▶ [What this task involves] Pull each line holding "name" out of the entries below.

▶ [Records supplied]
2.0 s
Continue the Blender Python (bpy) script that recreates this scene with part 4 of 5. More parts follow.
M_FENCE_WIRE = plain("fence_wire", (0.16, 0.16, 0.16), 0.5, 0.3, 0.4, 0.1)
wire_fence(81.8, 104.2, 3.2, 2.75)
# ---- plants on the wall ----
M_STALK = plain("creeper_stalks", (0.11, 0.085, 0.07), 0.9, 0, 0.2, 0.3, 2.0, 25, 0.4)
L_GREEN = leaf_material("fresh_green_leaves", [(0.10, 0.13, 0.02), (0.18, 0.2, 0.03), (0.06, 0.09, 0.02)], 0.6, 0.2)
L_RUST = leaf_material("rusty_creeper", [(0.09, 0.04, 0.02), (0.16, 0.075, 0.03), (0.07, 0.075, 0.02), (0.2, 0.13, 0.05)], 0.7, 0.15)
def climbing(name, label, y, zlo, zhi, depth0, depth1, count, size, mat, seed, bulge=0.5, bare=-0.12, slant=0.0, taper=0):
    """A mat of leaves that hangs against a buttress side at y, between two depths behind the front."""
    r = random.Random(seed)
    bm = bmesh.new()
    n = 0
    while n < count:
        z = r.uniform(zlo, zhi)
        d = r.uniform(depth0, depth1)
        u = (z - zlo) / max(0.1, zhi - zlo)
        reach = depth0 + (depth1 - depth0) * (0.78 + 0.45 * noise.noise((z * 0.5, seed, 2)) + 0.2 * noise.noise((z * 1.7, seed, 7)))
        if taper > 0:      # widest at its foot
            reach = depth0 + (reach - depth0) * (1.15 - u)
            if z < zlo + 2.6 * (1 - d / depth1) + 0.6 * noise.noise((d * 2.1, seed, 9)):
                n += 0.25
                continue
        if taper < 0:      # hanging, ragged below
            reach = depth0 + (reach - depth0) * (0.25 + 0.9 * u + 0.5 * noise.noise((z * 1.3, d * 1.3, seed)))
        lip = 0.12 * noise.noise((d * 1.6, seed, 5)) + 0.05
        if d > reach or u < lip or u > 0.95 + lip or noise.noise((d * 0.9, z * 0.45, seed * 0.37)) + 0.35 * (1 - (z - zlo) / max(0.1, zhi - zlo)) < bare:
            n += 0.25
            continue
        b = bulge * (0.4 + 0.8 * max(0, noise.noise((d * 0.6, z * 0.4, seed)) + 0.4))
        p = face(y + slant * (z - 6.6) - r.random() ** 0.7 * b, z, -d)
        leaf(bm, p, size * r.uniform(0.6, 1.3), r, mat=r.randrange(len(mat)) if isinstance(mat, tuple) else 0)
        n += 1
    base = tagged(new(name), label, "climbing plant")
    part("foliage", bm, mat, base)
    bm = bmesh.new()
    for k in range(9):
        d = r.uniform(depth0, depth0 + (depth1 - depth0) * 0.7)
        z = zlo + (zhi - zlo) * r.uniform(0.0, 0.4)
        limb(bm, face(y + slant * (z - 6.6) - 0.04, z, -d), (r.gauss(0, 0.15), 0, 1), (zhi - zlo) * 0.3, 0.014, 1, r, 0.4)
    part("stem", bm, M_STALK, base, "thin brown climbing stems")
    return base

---

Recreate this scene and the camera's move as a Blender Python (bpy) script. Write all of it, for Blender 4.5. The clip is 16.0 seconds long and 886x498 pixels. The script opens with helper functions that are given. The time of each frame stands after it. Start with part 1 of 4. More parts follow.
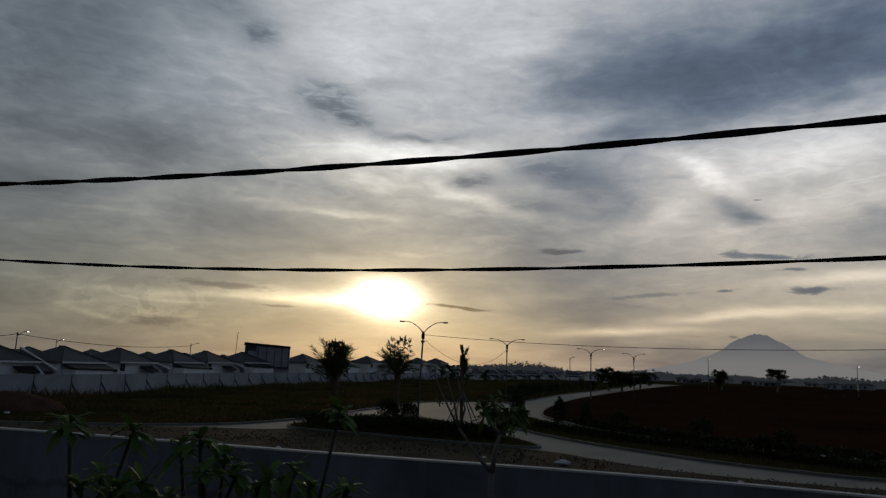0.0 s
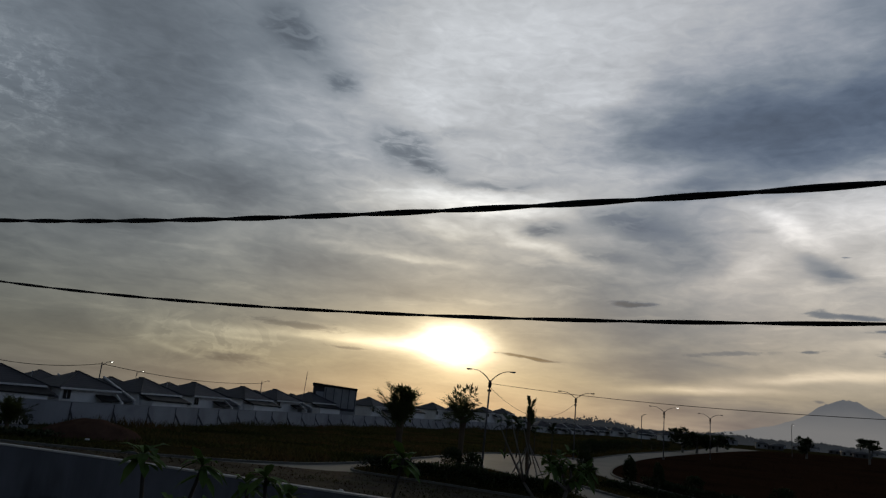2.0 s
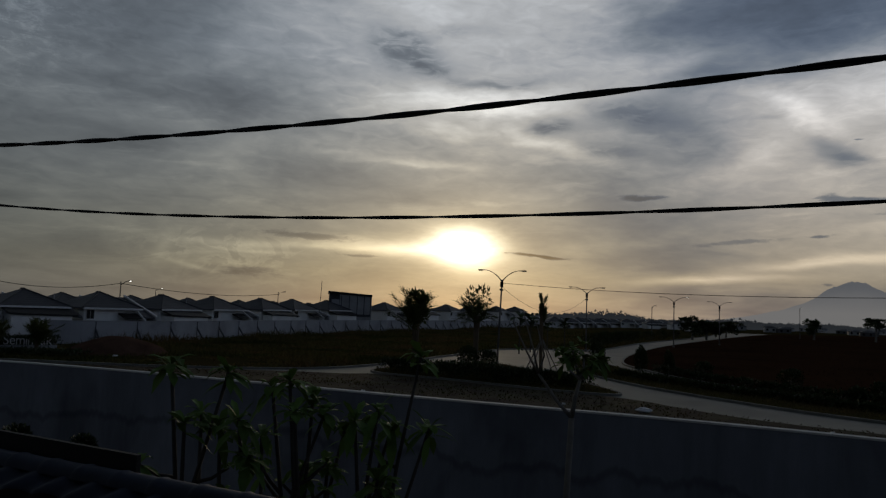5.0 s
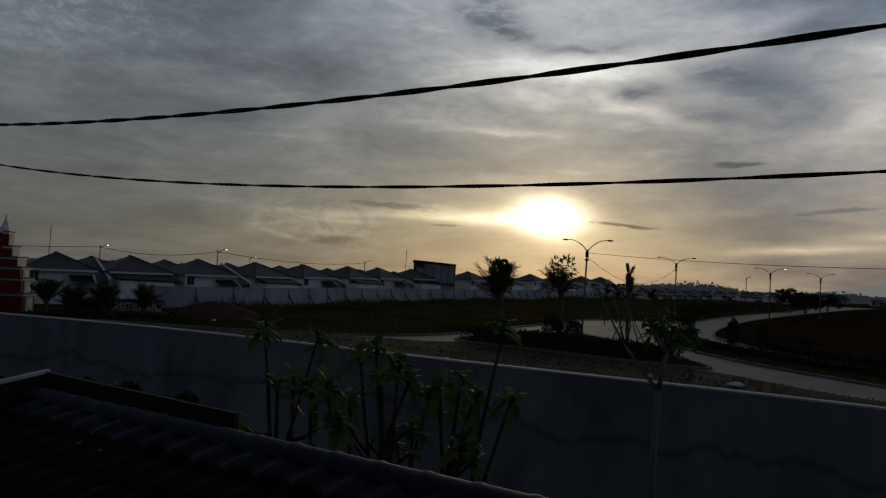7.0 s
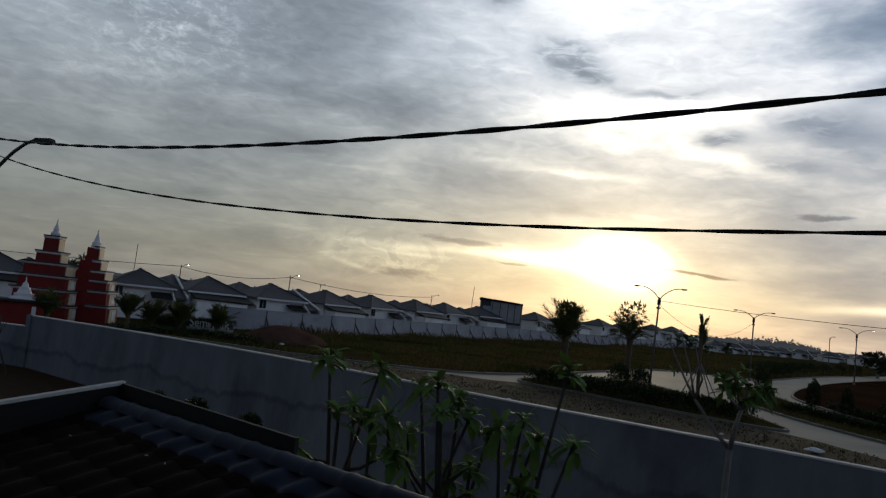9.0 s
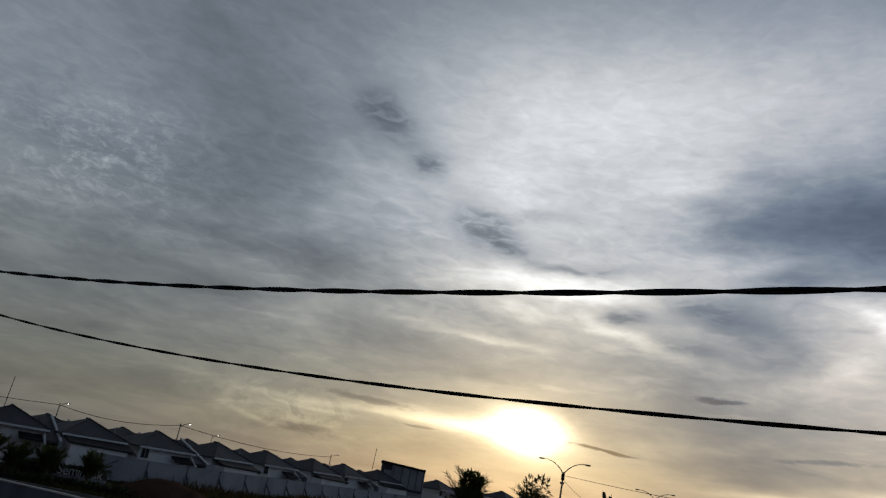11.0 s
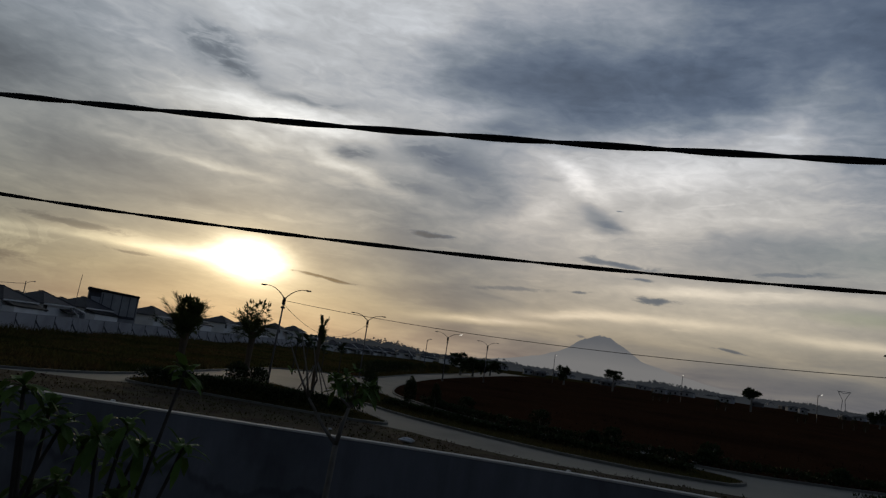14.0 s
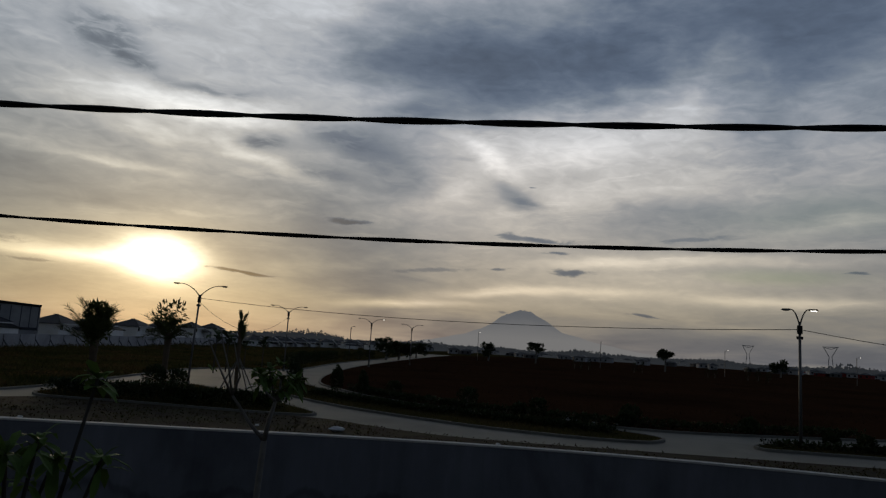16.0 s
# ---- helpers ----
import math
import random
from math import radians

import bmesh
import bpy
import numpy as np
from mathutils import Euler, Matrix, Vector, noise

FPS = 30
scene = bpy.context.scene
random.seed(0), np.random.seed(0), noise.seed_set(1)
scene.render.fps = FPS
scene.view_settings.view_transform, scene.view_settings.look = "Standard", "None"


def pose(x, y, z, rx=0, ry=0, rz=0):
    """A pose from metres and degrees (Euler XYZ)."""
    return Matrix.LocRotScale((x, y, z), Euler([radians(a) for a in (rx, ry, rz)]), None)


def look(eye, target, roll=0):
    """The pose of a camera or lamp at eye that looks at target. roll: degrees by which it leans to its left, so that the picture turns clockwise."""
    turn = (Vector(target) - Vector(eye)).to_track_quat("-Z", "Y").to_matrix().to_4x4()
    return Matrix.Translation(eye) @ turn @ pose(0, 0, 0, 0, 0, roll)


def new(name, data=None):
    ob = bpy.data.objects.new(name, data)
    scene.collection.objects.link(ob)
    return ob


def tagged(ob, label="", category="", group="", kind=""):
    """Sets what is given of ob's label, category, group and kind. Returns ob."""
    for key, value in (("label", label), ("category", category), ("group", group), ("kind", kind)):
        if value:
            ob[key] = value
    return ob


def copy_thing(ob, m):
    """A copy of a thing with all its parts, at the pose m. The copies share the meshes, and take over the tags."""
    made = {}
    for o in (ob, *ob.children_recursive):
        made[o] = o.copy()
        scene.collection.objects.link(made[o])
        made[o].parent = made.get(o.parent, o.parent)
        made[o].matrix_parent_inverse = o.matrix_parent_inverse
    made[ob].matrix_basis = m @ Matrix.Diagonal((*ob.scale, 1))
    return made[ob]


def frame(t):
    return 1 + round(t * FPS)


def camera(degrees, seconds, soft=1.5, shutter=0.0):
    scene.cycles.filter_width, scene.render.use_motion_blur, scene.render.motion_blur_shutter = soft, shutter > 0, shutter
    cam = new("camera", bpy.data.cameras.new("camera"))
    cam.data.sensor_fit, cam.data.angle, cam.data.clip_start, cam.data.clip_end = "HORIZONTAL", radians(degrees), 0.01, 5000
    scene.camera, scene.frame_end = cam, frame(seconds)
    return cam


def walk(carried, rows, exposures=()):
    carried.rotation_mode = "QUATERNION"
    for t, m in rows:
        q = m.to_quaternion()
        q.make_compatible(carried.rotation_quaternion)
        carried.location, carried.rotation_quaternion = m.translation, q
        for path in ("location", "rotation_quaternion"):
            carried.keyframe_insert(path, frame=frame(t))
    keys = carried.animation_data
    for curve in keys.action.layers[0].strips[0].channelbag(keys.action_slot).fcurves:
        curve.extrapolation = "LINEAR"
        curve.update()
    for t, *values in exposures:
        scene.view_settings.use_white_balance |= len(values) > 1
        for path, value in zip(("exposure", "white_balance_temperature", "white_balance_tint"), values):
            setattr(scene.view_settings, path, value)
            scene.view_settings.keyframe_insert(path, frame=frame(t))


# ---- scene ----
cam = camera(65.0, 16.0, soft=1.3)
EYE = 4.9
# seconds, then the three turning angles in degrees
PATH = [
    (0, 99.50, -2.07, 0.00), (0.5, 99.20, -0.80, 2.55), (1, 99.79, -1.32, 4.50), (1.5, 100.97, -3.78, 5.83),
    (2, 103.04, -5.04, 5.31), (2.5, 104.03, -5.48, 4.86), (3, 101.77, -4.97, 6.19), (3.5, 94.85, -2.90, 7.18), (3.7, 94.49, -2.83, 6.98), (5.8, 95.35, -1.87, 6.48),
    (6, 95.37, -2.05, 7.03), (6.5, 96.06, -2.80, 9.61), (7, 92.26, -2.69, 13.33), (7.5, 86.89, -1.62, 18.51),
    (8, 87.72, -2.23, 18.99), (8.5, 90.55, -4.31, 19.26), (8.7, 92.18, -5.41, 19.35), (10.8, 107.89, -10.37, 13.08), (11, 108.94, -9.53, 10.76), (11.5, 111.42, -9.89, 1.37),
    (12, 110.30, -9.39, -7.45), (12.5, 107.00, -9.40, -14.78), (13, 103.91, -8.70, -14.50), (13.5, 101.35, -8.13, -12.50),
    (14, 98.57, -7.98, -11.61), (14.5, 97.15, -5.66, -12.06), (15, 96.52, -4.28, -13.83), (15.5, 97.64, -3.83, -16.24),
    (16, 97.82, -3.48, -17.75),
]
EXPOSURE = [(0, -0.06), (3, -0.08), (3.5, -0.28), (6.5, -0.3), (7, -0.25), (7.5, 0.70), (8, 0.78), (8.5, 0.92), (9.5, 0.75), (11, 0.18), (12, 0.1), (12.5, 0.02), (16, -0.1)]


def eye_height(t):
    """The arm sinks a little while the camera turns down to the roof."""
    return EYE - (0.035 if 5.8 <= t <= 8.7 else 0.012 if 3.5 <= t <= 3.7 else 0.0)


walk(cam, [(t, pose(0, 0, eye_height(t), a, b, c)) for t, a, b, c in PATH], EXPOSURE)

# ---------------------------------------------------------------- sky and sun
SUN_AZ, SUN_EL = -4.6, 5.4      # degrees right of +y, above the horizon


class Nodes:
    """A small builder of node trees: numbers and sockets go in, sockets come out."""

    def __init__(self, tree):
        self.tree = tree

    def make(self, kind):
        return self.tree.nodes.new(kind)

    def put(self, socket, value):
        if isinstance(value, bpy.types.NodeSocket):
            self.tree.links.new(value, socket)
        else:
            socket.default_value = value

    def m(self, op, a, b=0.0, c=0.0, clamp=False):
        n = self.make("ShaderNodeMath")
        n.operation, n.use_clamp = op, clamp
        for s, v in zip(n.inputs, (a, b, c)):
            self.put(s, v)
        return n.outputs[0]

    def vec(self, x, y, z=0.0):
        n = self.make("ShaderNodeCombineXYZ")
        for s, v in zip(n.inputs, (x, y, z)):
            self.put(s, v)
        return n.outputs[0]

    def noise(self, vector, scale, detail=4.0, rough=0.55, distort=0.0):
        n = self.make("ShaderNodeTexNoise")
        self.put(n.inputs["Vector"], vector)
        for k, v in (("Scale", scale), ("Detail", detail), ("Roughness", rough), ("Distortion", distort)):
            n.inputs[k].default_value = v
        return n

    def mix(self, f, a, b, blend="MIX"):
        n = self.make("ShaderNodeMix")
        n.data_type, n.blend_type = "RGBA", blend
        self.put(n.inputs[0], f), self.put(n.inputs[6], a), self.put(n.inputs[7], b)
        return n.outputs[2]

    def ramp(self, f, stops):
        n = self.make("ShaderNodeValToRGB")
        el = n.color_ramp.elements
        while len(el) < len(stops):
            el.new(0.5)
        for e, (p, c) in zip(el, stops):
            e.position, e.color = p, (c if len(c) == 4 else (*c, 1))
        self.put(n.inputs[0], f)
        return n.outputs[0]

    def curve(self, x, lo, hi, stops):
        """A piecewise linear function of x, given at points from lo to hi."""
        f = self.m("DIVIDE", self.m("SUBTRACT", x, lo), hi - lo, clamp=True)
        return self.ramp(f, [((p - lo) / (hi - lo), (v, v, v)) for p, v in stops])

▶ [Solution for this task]
def climbing(name, label, y, zlo, zhi, depth0, depth1, count, size, mat, seed, bulge=0.5, bare=-0.12, slant=0.0, taper=0):
    base = tagged(new(name), label, "climbing plant")
def new(name, data=None):
    ob = bpy.data.objects.new(name, data)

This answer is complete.